Loin, très loin de la réserve traditionnelle à laquelle s’astreignent les anciens présidents. Olesegun Obasanjo vient peut-être d’activer une bombe dans le paysage politique nigérian. A une année de la présidentielle à laquelle Muhammadu Buhari n’a pas encore clarifié la question de sa candidature, l’ancien président nigérian a exhorté son lointain successeur de ne pas rempiler à la tête du pays. Une position hors norme qui risque d’alimenter les débats et peut-être même secouer l’Aso Rock Villa.
«Nous ne ferons pas de commentaire maintenant !». Dans les couloirs de l’Aso Rock Villa, les mots d’Olusegun Obasanjo ont dû être un coup de massue politique. Il faut dire que la charge de l’ancien président est portée au mauvais moment. Alors que dans les rangs de l’All Progressives Congress (APC, au pouvoir) l’on pousse pour la formation d’un bloc autour de la candidature de Muhammadu Buhari, une longue lettre ouverte au vitriol d’Olusegun Obansanjo se dresse en obstacle.
Les «poux de la mauvaise performance» du gouvernement Buhari
Dans une tribune très imagée, mais assez critique, «Baba» dénonce les «poux de la mauvaise performance gouvernementale» que sont «la pauvreté, l’insécurité, le manquement grave au devoir», mais aussi «l’absence d’espoir, de progrès, le manque de cohésion nationale et une mauvaise gestion des dynamiques politiques».

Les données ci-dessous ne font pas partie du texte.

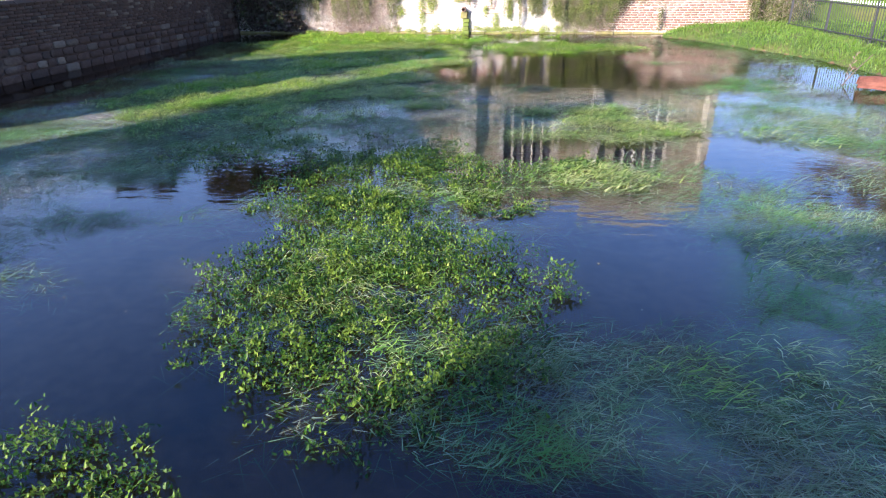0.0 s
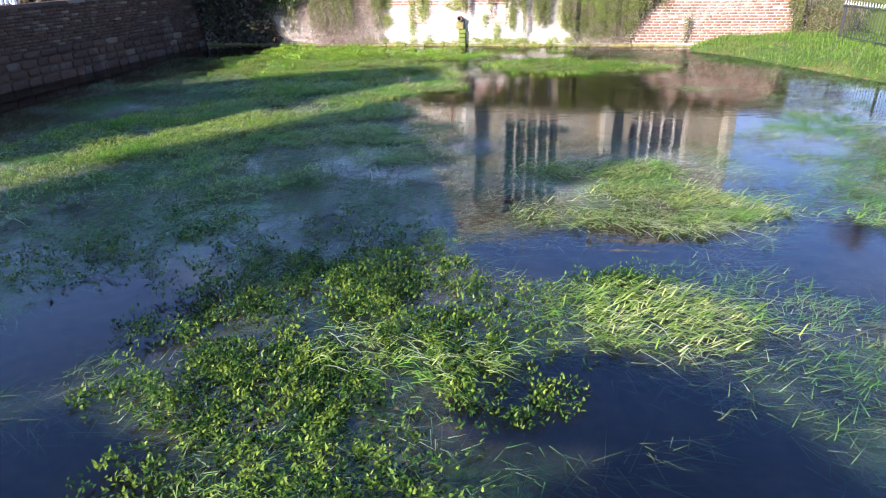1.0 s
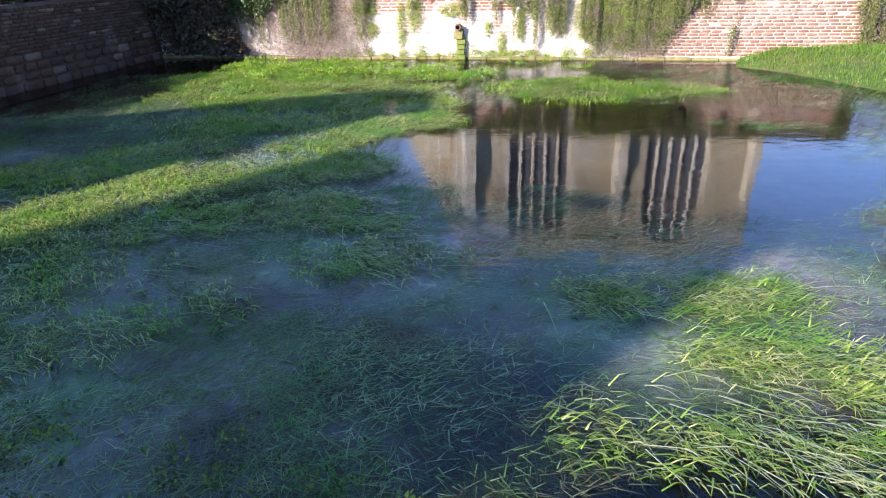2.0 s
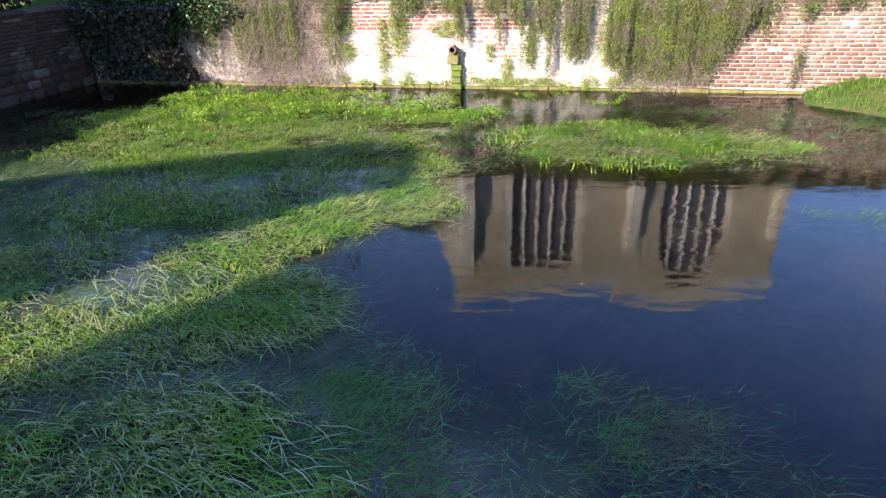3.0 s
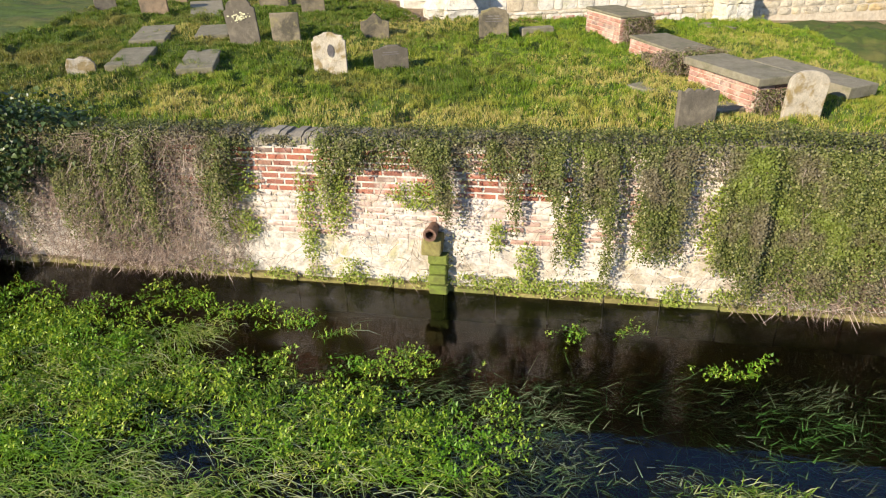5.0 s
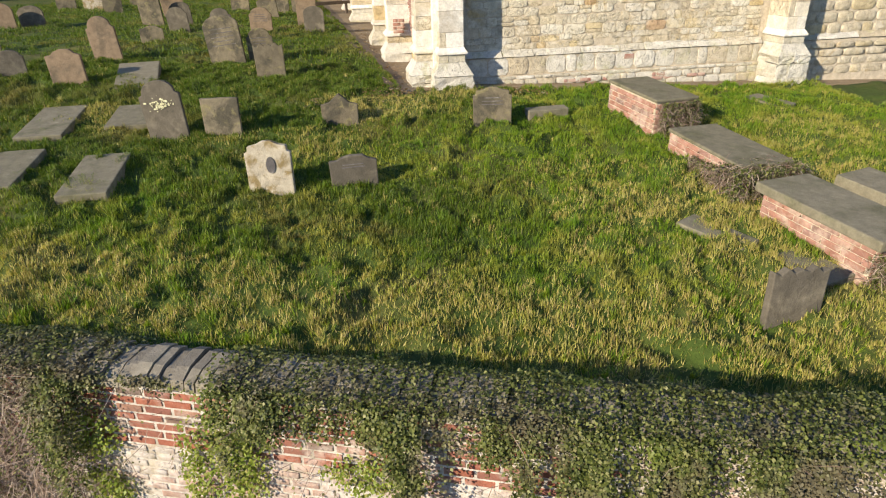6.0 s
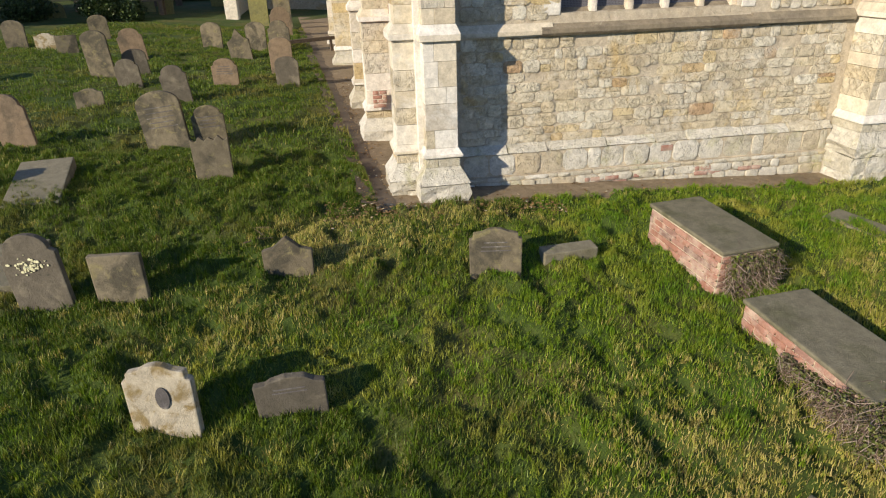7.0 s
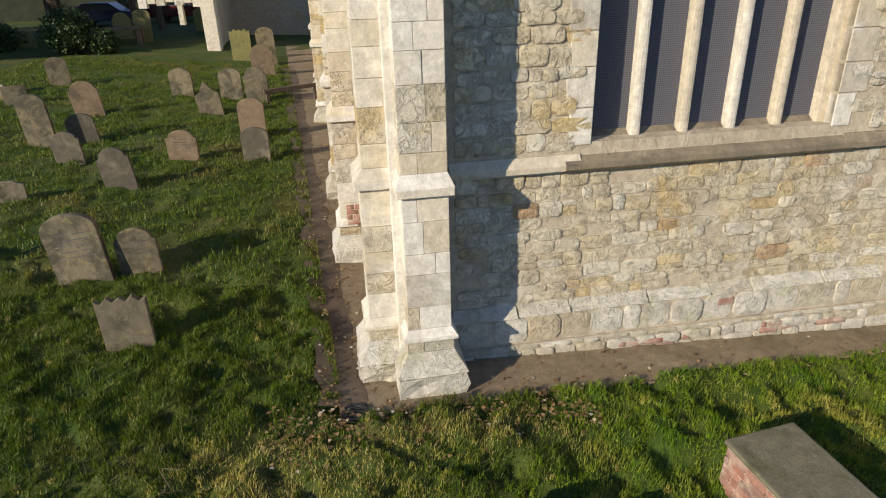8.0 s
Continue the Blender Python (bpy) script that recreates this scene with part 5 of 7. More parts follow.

Un diagnostic sévère contre le régime de Muhammadu Buhari dont Obansanjo dénonce l’inexpérience en économie et en relations internationales, avant de lui demander de ne pas envisager la possibilité de porter sa candidature pour la prochaine élection à la présidence, prévue en février 2019.
«Je ne fais qu’appeler le frère Buhari à considérer un repos mérité à ce moment et à cet âge. Je continue de lui souhaiter une bonne santé pour profiter de sa retraite. Le président Buhari n’a pas nécessairement besoin de suivre mon conseil. Mais qu’il l’écoute ou non, le Nigeria doit aller de l’avant et aller de l’avant», assène Obasanjo.
L’ancien président est coutumier de cette posture moralisatrice. Malgré sa retraite de la vie politique, après avoir régné sur le Nigeria de 1976 à 1979, puis de 1999 à 2007, Olusegun Obansanjo a longuement tancé plusieurs de ses successeurs. Ses remontrances politiques, envoyées par lettre ou par communiqué, n’ont pas épargné Alhaji Shehu Shagari qui lui a succédé lors de son premier mandat, le régime du sanguinaire Babangida, celui de Sani Abacha ou encore son filleul politique, Goodluck Jonathan. L’actuel président vient lui aussi de se faire ajuster le boubou présidentiel. Là est toute la difficulté.
La réponse de Buhari attendue
Buhari continue d’entretenir le flou sur son intention de s’aligner sur la ligne de départ de la Course à l’Aso Rock Villa. Avec sa tribune, Olusegun Obasanjo met ce dernier dans la posture de devoir répondre d’un côté sur sa mauvaise gestion indexée, mais aussi sur la question de sa candidature.
Un duel épistolaire par presse interposée défavorable à Muhammadu Buhari dont la capacité à diriger le pays a été remise en cause par son séjour médical de trois mois à Londres, l’année dernière. D’un autre côté, sans Buhari, l’APC, déjà miné par des luttes de pouvoir, pourrait aller en rangs dispersés à la prochaine présidentielle et prendre le risque de se retrouver dans l’opposition. Dans l’expectative, les Nigérians attendent la réponse de leur président.